INFORMATION SUPPLIED –
^^^^^^^^^^^^^^^^
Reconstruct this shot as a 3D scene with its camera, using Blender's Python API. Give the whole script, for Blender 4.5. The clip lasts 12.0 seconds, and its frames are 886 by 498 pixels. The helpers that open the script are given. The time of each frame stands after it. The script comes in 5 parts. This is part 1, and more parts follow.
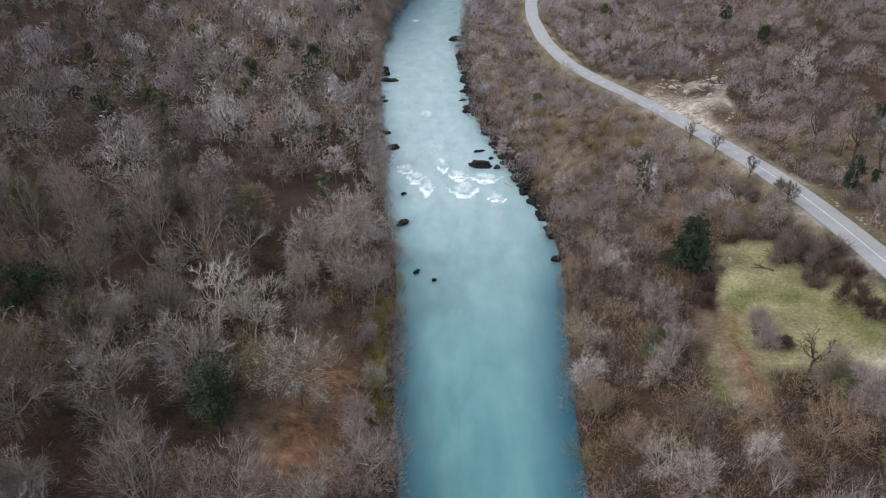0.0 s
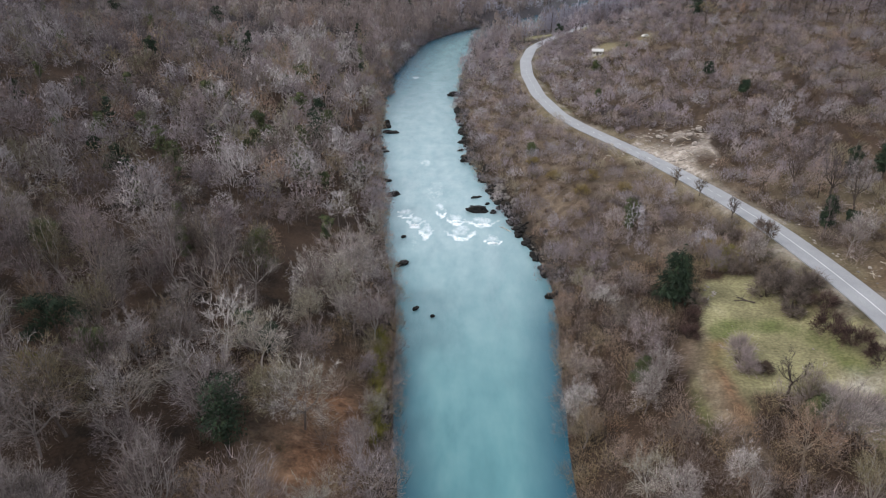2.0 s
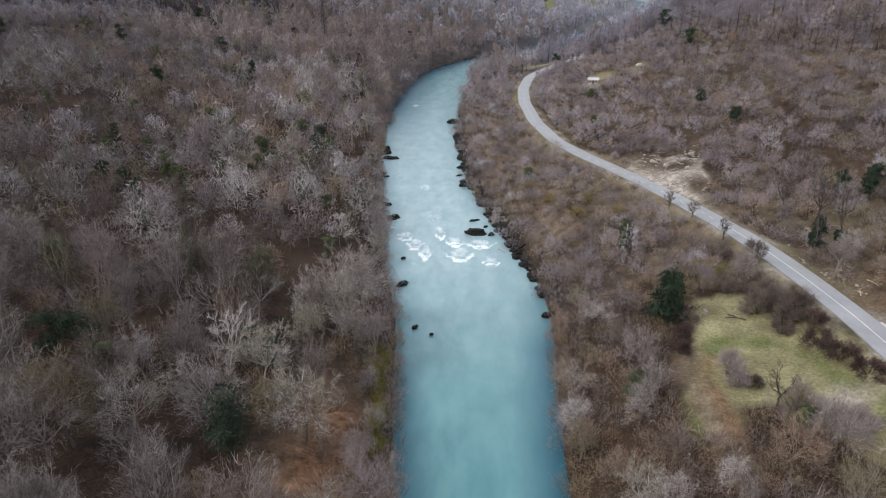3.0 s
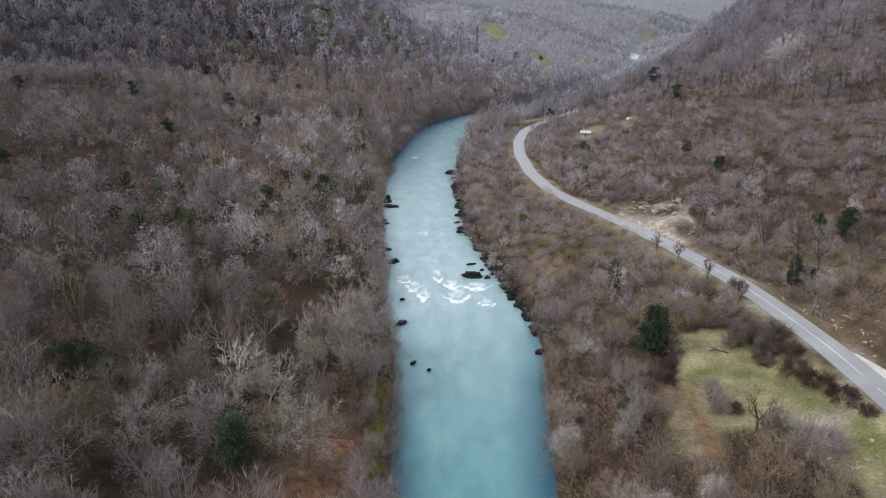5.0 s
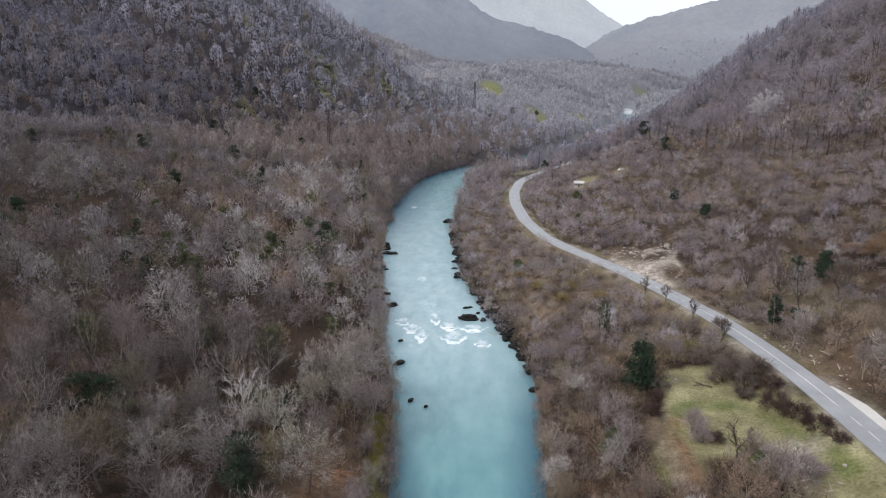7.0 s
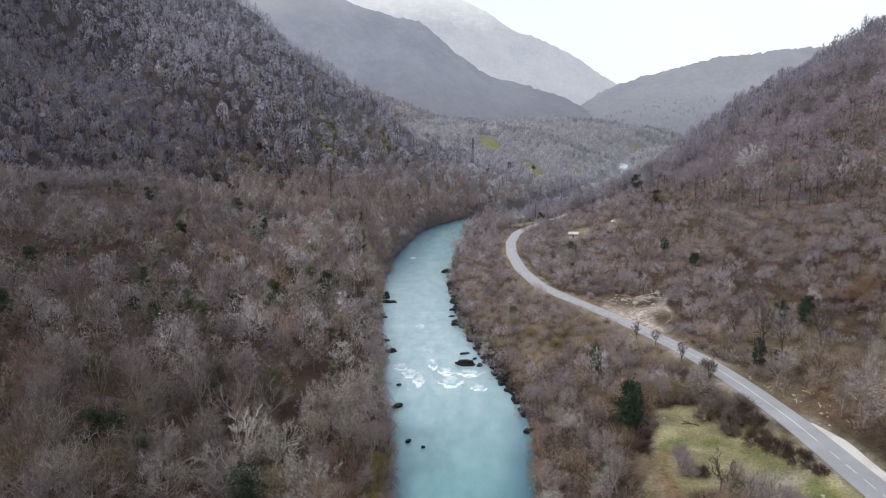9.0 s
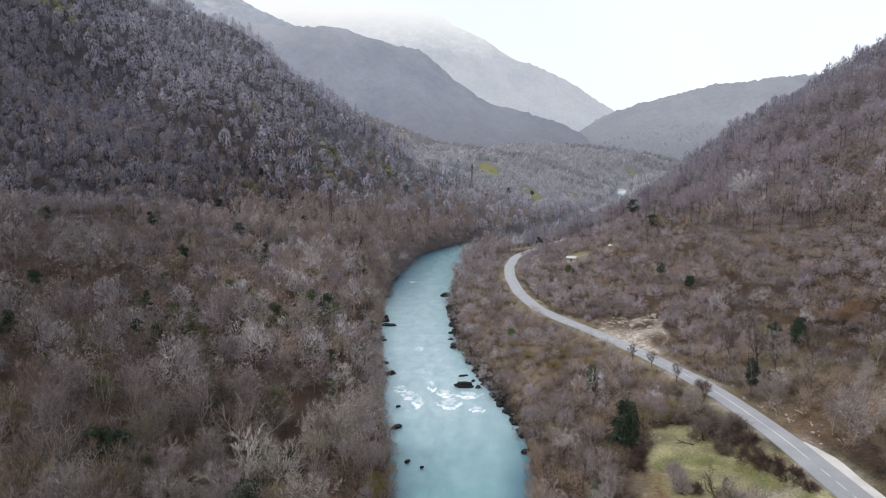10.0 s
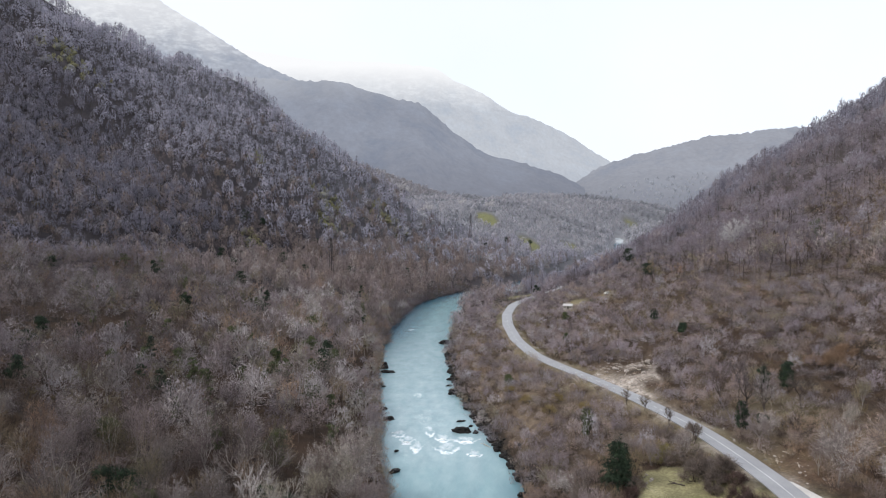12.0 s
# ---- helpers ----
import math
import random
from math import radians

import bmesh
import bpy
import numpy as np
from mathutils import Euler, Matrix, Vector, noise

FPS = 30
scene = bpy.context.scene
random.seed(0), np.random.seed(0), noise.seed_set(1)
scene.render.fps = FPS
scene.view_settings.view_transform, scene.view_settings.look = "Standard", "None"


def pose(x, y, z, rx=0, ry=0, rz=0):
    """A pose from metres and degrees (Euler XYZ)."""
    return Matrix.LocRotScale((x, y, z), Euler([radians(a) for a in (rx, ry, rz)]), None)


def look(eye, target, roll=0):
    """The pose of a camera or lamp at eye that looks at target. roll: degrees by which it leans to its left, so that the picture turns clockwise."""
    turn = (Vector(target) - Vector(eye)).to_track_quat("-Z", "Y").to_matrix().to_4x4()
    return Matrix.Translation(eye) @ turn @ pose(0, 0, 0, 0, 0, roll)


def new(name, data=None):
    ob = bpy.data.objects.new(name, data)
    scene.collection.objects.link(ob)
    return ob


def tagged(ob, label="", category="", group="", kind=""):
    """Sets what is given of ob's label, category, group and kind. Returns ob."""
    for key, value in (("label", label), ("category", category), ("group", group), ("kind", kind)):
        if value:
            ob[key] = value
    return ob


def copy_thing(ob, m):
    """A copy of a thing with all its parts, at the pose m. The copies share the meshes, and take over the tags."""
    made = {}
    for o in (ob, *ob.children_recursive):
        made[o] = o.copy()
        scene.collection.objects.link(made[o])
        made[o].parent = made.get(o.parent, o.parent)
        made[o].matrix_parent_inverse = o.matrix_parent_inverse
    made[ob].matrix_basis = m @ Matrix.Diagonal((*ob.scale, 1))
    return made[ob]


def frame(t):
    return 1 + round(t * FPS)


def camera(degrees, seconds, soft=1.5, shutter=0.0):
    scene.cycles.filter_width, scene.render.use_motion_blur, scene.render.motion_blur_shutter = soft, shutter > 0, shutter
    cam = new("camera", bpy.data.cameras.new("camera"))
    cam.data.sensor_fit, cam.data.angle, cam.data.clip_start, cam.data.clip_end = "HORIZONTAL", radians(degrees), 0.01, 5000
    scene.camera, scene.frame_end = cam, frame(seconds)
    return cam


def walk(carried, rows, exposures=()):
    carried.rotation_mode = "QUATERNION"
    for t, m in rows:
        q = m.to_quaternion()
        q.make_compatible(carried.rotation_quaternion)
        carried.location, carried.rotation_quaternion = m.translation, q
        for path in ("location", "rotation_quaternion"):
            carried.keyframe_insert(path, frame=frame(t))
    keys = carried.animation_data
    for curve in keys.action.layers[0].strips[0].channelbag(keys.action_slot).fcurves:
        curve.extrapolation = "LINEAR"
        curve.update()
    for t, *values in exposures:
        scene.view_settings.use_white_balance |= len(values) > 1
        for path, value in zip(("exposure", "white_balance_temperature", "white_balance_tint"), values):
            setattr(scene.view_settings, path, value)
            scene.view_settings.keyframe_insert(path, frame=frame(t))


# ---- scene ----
^^^^^^^^^^^^^^^^
From the first line of the material down to the line containing "of a camera", inclusive, return each line exactly, skipping any picture.

OUTPUT FOR THIS TASK –
Reconstruct this shot as a 3D scene with its camera, using Blender's Python API. Give the whole script, for Blender 4.5. The clip lasts 12.0 seconds, and its frames are 886 by 498 pixels. The helpers that open the script are given. The time of each frame stands after it. The script comes in 5 parts. This is part 1, and more parts follow.
0.0 s
2.0 s
3.0 s
5.0 s
7.0 s
9.0 s
10.0 s
12.0 s
# ---- helpers ----
import math
import random
from math import radians

import bmesh
import bpy
import numpy as np
from mathutils import Euler, Matrix, Vector, noise

FPS = 30
scene = bpy.context.scene
random.seed(0), np.random.seed(0), noise.seed_set(1)
scene.render.fps = FPS
scene.view_settings.view_transform, scene.view_settings.look = "Standard", "None"


def pose(x, y, z, rx=0, ry=0, rz=0):
    """A pose from metres and degrees (Euler XYZ)."""
    return Matrix.LocRotScale((x, y, z), Euler([radians(a) for a in (rx, ry, rz)]), None)


def look(eye, target, roll=0):
    """The pose of a camera or lamp at eye that looks at target. roll: degrees by which it leans to its left, so that the picture turns clockwise."""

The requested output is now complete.